Heritage Oil was again not satisfied with the Court of Appeal Decision. It lodged another appeal to the Supreme Court. Heritage’s lawyers asserted that the Justices of Court of Appeal made errors in concluding that there was no right of appeal from the High Court’s decision in a Tax Appeals Tribunal matter.

Heritage also challenged the characterization of their appeal as a third appeal, requiring a certificate of importance under section 73 of the CPA, and also contested the Court of Appeal’s stance that there’s no legal provision for striking out contentious submissions.

Heritage asked the Supreme Court to overturn the Court of Appeal’s judgment, permitting their preliminary points and the removal of URA’s arguments in the case before the High Court.

In the ruling, the Justices of the Supreme Court firmly upheld the Court of Appeal’s decision, emphasizing that the statutory provisions at the time of the appeal unequivocally indicated that there was no entitlement to appeal interlocutory decisions made by the High Court.

Prof Tibatemwa observed that while there have been amendments to allow appeals to the Court of Appeal and Supreme Court from tax disputes, this was only effected after the Court Of Appeal had delivered its decision.

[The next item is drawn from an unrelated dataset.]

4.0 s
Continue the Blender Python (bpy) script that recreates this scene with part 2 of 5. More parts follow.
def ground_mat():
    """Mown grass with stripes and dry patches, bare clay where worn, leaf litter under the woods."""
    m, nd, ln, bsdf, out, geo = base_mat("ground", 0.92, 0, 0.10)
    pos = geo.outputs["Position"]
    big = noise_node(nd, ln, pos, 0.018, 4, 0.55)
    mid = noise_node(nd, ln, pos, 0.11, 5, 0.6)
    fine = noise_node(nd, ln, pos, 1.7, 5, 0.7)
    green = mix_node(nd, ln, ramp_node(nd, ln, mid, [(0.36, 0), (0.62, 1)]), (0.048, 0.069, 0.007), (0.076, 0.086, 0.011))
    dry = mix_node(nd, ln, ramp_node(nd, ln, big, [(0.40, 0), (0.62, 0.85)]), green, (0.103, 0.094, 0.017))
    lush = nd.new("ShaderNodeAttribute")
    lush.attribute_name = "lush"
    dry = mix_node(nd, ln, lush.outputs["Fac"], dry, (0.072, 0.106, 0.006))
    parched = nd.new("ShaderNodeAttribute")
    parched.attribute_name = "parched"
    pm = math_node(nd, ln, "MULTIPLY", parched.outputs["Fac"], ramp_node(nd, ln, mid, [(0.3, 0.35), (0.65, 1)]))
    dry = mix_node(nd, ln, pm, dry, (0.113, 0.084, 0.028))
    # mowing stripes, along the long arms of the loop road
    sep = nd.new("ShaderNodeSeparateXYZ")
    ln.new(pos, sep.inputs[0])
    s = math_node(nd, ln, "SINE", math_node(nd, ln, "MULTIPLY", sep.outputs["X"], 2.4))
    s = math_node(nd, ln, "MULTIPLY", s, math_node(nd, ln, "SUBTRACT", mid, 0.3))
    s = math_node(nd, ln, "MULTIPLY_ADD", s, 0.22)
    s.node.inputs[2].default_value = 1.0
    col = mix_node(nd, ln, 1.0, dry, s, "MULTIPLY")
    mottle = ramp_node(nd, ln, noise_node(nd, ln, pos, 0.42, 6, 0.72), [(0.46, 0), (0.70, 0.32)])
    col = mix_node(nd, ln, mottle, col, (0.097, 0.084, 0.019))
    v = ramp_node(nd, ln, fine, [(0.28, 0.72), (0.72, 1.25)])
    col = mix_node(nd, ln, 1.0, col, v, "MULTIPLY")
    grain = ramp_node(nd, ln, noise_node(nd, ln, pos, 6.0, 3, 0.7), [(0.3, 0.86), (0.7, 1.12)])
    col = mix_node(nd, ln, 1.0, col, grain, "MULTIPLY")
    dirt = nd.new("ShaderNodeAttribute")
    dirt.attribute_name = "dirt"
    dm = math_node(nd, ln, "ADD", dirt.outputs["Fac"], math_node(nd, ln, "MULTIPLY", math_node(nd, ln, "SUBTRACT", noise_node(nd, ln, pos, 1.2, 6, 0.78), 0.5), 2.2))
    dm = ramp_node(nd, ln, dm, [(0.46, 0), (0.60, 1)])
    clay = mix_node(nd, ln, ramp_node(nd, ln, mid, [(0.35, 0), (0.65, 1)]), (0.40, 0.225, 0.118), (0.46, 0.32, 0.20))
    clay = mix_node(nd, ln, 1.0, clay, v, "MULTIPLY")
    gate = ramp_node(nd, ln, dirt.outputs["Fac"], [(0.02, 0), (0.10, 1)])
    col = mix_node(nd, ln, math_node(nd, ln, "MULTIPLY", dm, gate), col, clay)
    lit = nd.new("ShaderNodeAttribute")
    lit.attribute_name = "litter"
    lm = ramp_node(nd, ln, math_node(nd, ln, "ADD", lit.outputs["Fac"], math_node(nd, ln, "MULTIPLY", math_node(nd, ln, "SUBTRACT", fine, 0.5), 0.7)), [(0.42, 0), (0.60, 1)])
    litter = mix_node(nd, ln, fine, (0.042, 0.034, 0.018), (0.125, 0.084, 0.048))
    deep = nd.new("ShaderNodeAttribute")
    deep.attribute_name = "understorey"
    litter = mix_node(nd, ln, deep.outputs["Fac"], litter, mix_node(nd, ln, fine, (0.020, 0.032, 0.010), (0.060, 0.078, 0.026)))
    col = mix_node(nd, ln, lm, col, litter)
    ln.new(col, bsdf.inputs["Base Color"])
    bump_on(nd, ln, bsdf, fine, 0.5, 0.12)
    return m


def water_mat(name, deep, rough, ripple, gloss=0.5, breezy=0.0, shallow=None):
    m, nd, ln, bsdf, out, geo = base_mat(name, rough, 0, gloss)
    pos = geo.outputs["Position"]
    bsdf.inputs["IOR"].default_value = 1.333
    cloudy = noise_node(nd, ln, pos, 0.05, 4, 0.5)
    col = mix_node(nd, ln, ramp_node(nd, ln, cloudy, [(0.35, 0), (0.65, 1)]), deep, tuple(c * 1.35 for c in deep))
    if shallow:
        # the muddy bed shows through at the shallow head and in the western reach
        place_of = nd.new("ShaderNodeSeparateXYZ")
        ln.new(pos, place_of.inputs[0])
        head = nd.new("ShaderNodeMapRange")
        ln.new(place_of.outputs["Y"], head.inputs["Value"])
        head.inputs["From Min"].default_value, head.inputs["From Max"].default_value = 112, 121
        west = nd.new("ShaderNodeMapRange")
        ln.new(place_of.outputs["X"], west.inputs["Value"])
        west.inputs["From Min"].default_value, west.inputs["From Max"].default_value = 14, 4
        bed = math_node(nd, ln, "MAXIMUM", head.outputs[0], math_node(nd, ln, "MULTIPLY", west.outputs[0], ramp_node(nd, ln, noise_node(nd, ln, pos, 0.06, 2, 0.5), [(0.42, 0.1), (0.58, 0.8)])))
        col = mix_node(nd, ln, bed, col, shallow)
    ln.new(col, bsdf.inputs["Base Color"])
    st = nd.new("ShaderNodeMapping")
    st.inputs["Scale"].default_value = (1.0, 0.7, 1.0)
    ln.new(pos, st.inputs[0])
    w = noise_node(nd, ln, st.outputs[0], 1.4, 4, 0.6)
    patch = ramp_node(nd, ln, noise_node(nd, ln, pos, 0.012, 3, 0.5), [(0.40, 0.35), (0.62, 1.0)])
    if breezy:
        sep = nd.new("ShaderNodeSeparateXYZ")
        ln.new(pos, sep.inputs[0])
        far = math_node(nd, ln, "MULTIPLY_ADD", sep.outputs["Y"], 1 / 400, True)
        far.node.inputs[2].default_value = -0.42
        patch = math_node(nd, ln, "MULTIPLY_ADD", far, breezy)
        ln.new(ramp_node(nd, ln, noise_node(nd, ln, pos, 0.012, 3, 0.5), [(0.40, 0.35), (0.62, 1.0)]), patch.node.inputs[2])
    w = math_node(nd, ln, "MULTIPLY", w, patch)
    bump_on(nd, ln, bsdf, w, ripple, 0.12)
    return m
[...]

“I am alive to the fact that section 27B of the Tax Appeals Tribunal Amendment Act 2021 now allows appeals to the Court of Appeal and Supreme Court from tax disputes as of right. The amendment came into effect on July 1st 2021. This was approximately a year after the Court of Appeal had delivered its decision in the matter before us. It is trite that statutory law does not apply retrospectively unless the statute by express words or necessary implication states so. Consequently, the said amendment does not apply to the instant appeal,” Prof Tibatemwa added.